= Joseph Sandler =

Joseph Sandler (born 1953) is a Washington, D.C. attorney who served as in-house general counsel for the Democratic National Committee from 1993 to 1998 and continued in this role at his firm Sandler, Reiff & Young through 2009. He now serves as an adviser to prominent Democrats, state parties, and progressive organizations, such as Moveon.org.

Sandler shepherded the Democratic National Committee through massive change, including multiple leadership changes, and the implementation of the Bipartisan Campaign Reform Act, that Sandler famously referred to as a "fascist monstrosity" and accurately predicted would result in the national parties' loss of influence.

Sandler was born in 1953 in Baltimore MD, graduated summa cum laude from Harvard College in 1975 and cum laude from Harvard Law School in 1978. He served as counsel for the 1996, 2000, 2004 and 2008 Democratic National Conventions; for the Democratic Governors Association; and through his law firm, for numerous Democratic state party committees and Democratic and progressive advocacy groups, PACs and candidates. During Sandler’s tenure at the DNC, he defended several prominent Democrats and Democratic groups during controversies over alleged improprieties in fundraising and cooperation with 527 groups.

He chaired the task force on reform of FARA for the International Trade Committee of the ABA's Section on International Law; has served on the Executive Committee of the Election Law Committee of the ABA's Administrative Law Section; and currently serves on the Advisory Board of that Committee. He has spoken on numerous panels on campaign finance law and campaign finance reform sponsored by bar associations, colleges and universities and advocacy organizations.

==Publications==
The Bipartisan Campaign Reform Act of 2002: Law and Explanation
By Joseph E. Sandler and Neil P. Reiff (CCH, 2002).

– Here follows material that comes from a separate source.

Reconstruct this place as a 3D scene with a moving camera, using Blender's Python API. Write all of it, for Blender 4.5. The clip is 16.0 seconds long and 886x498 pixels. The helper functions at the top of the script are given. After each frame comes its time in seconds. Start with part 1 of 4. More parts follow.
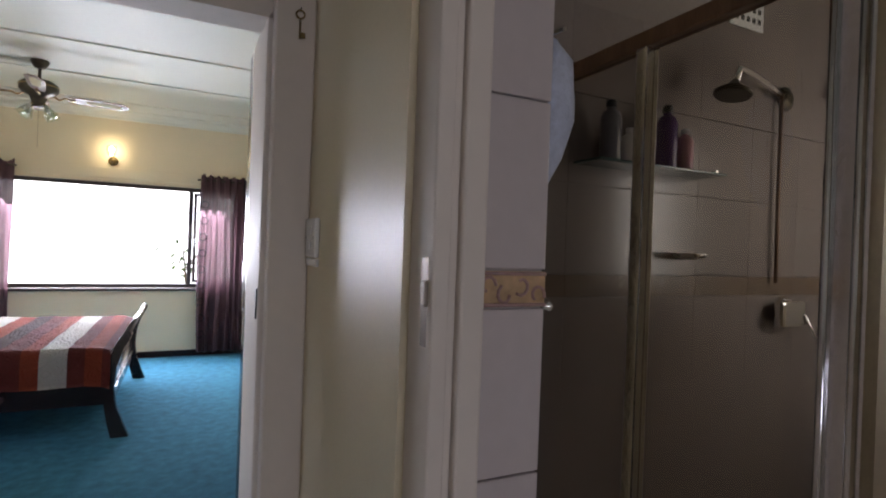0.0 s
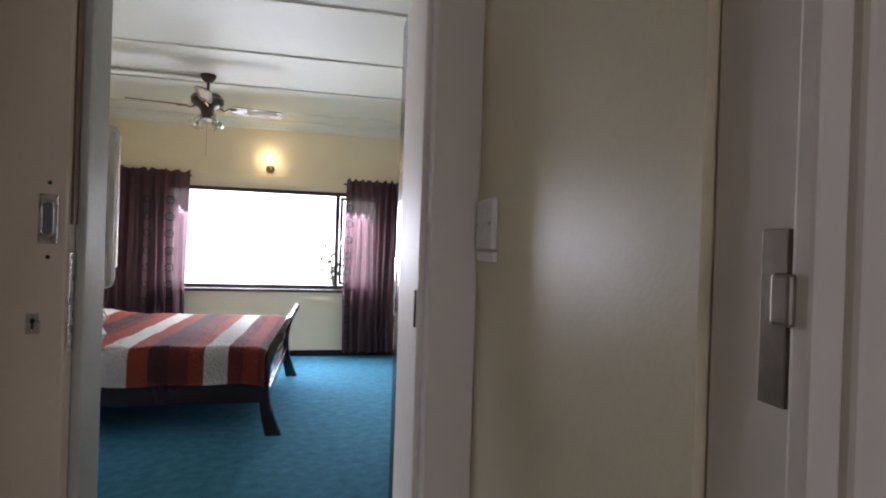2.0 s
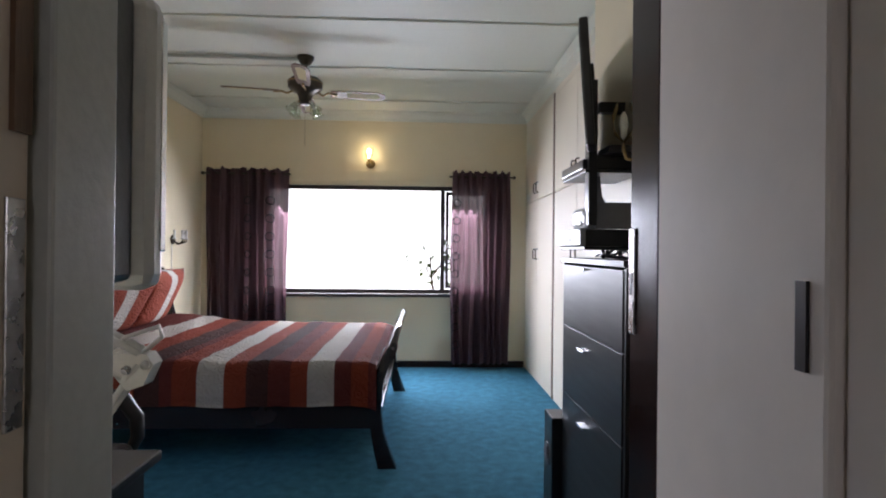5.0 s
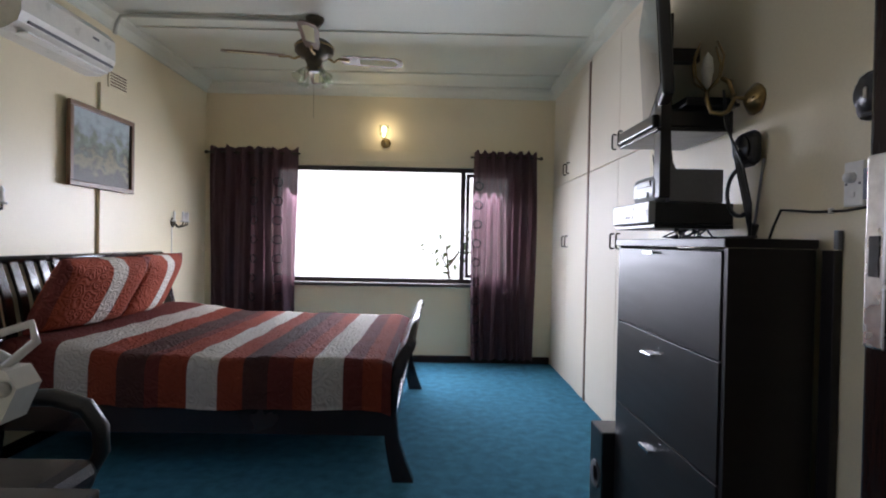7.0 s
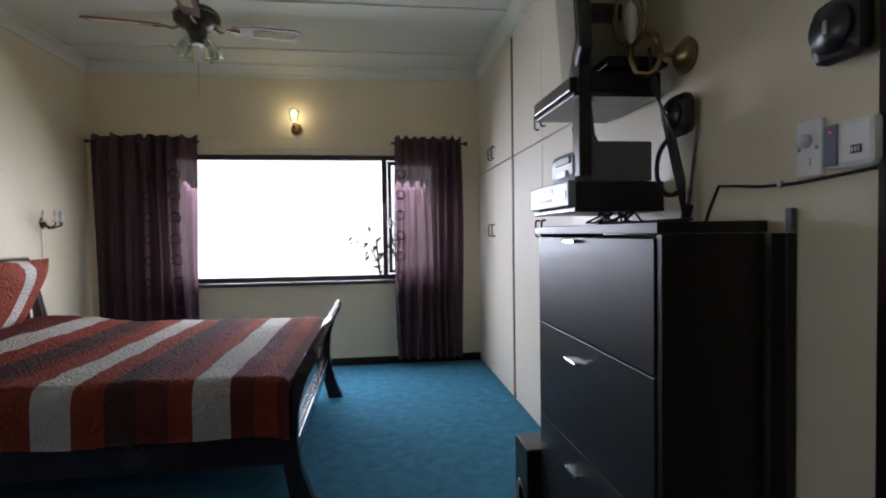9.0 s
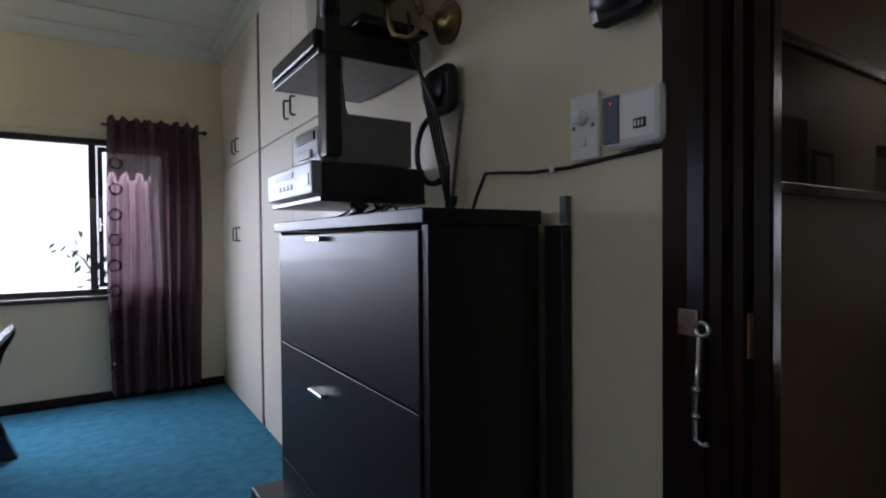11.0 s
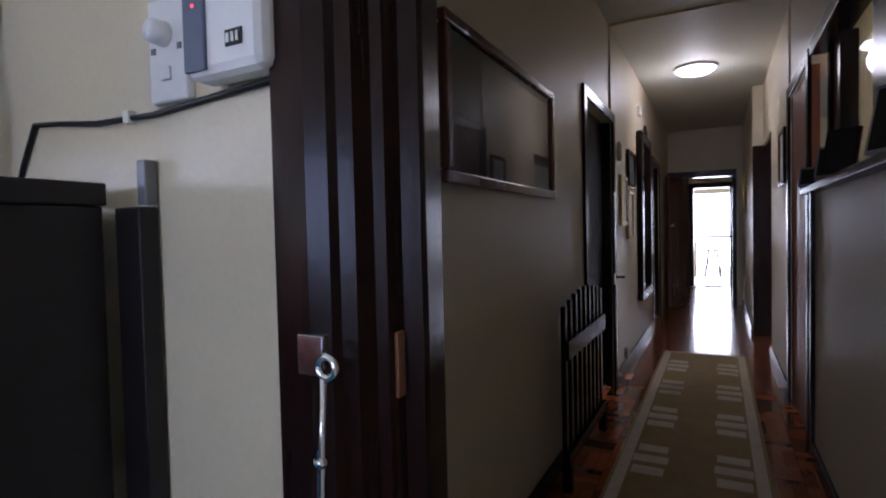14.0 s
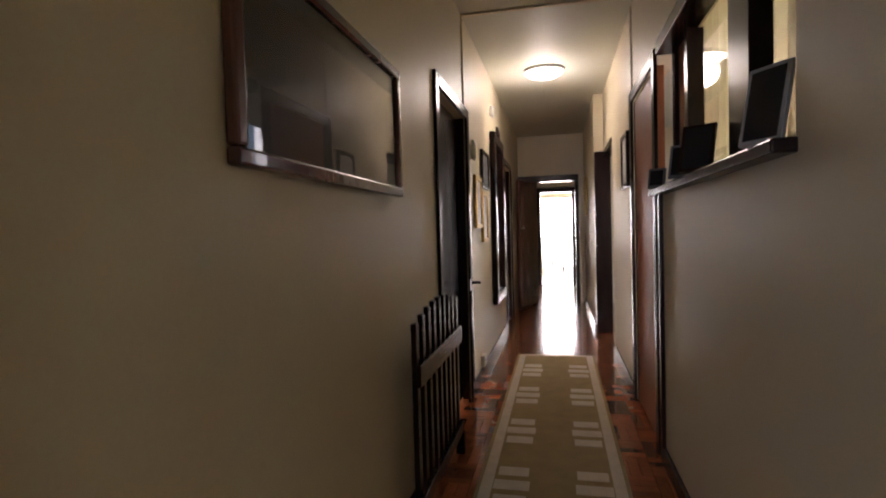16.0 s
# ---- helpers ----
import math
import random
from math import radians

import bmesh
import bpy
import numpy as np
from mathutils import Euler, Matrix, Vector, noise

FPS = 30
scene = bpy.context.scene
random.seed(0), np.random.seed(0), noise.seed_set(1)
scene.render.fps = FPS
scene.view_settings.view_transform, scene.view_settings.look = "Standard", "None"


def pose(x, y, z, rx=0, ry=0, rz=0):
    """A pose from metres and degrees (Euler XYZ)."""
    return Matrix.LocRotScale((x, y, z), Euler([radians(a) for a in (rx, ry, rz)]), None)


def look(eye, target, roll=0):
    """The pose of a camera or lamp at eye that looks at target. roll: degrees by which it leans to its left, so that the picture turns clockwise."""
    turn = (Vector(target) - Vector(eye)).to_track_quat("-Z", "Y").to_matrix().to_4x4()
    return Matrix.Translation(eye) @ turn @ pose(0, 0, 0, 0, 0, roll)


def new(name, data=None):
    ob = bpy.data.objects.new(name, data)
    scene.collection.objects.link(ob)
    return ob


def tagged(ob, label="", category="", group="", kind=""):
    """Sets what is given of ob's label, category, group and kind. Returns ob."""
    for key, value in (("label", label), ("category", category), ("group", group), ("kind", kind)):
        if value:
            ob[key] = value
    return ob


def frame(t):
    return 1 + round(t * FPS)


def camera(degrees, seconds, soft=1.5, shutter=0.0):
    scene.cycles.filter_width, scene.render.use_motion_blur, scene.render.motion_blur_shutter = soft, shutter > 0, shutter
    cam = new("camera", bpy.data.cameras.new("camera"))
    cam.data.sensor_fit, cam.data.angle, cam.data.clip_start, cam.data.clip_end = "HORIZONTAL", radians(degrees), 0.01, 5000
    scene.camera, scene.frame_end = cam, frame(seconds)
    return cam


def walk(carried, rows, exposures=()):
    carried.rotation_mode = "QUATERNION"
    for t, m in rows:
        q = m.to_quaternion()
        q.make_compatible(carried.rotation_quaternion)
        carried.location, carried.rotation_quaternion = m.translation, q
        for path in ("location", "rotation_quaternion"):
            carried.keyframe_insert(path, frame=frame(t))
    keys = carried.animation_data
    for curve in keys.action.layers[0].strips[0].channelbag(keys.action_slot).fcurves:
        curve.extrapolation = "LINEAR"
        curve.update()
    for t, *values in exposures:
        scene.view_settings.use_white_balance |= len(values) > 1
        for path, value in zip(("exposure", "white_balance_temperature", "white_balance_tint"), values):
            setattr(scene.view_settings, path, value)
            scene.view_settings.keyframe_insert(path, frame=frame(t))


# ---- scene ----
cam = camera(80.0, 16.0, soft=2.0)
PATH = [
    (0, (0.715, 0.911, 1.436), (1.593, 2.708, 1.43), 2.1),
    (0.5, (0.696, 0.987, 1.42), (1.43, 2.848, 1.416), 2.1),
    (1, (0.692, 1.079, 1.415), (1.3, 2.984, 1.412), 2.1),
    (1.5, (0.707, 1.187, 1.413), (1.21, 3.123, 1.407), 2.1),
    (2, (0.709, 1.307, 1.396), (1.121, 3.264, 1.392), 1.9),
    (2.5, (0.689, 1.408, 1.382), (1.018, 3.381, 1.38), 1.8),
    (3, (0.625, 1.566, 1.372), (0.887, 3.549, 1.373), 1.7),
    (3.5, (0.568, 1.717, 1.367), (0.767, 3.707, 1.369), 1.6),
    (4, (0.548, 1.832, 1.352), (0.695, 3.826, 1.358), 1.5),
    (4.2, (0.543, 1.878, 1.34), (0.676, 3.873, 1.36), 1.2),
    (6.3, (0.512, 2.378, 1.278), (0.532, 4.377, 1.261), 1.0),
    (6.5, (0.5, 2.412, 1.267), (0.527, 4.412, 1.253), 1.3),
    (7, (0.486, 2.516, 1.266), (0.514, 4.516, 1.24), 1.1),
    (7.5, (0.496, 2.583, 1.261), (0.537, 4.583, 1.229), 1.1),
    (8, (0.544, 2.672, 1.262), (0.625, 4.67, 1.227), 0.9),
    (8.2, (0.57, 2.716, 1.266), (0.672, 4.713, 1.231), 1.0),
    (10.3, (0.766, 3.06, 1.274), (1.55, 4.898, 1.19), -0.8),
    (10.5, (0.783, 3.103, 1.242), (1.673, 4.894, 1.215), 0.1),
    (11, (0.811, 3.161, 1.241), (1.899, 4.838, 1.205), -0.5),
    (11.5, (0.848, 3.185, 1.233), (2.108, 4.737, 1.198), -0.6),
    (12, (0.899, 3.207, 1.227), (2.291, 4.643, 1.184), -0.9),
    (12.5, (0.963, 3.233, 1.23), (2.463, 4.555, 1.183), -1.1),
    (13, (1.024, 3.261, 1.226), (2.628, 4.456, 1.176), -1.3),
    (13.5, (1.073, 3.269, 1.228), (2.768, 4.33, 1.168), -1.3),
    (14, (1.124, 3.265, 1.23), (2.895, 4.191, 1.166), -1.3),
    (14.5, (1.188, 3.285, 1.232), (3.015, 4.096, 1.167), -1.4),
    (15, (1.284, 3.328, 1.222), (3.163, 4.011, 1.159), -1.3),
    (15.5, (1.428, 3.329, 1.238), (3.349, 3.882, 1.168), -1.3),
    (16, (1.558, 3.344, 1.231), (3.51, 3.774, 1.165), -1.6),
]
EXPOSURES = [(0, 0.1, 6300, 19), (3.5, 0.1, 6300, 20), (4.2, -0.2, 6300, 20), (6.5, -0.75, 6200, 19), (8.0, -0.85, 6200, 18), (10.5, -1.4, 5900, 16),
             (12.0, -0.85, 5600, 18), (13.0, -0.25, 5200, 22), (14.0, 0.3, 5300, 25), (14.5, 0.45, 5450, 25), (15.2, 0.55, 5900, 25), (15.6, 0.95, 6400, 24), (16, 1.3, 6600, 24)]
walk(cam, [(t, look(eye, target, roll)) for t, eye, target, roll in PATH], EXPOSURES)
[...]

"Taking some lessons from the top: What in-house counsel can learn from those lost White House e-mails." By Joseph E. Sandler and William A. McComas. Published in Legal Times, June 18, 2007.

"New Campaign Finance Rules and the 2004 Elections." By Joseph E. Sandler and Neil P. Reiff. Campaigns & Elections Magazine, February 2005.

"The Campaign Finance Minefield." An analysis of the impact of the Bipartisan Campaign Reform Act on state and local party committees. By Joseph E. Sandler and Neil P. Reiff. Campaigns & Elections Magazine, May 2004.

"What's Next for Free Speech: The Supreme Court upholds BCRA and throws open the door to new threats." An op-ed piece regarding the U.S. Supreme Court decision McConnell v. FEC. Joseph E. Sandler, Neil P. Reiff, and Larry S. Gibson. Published in Legal Times (December 15, 2003).

"Are Campaign Finance Laws Ready for the Internet Bandwagon?" Joseph E. Sandler and Neil P. Reiff. Campaigns & Elections Magazine, July 1999.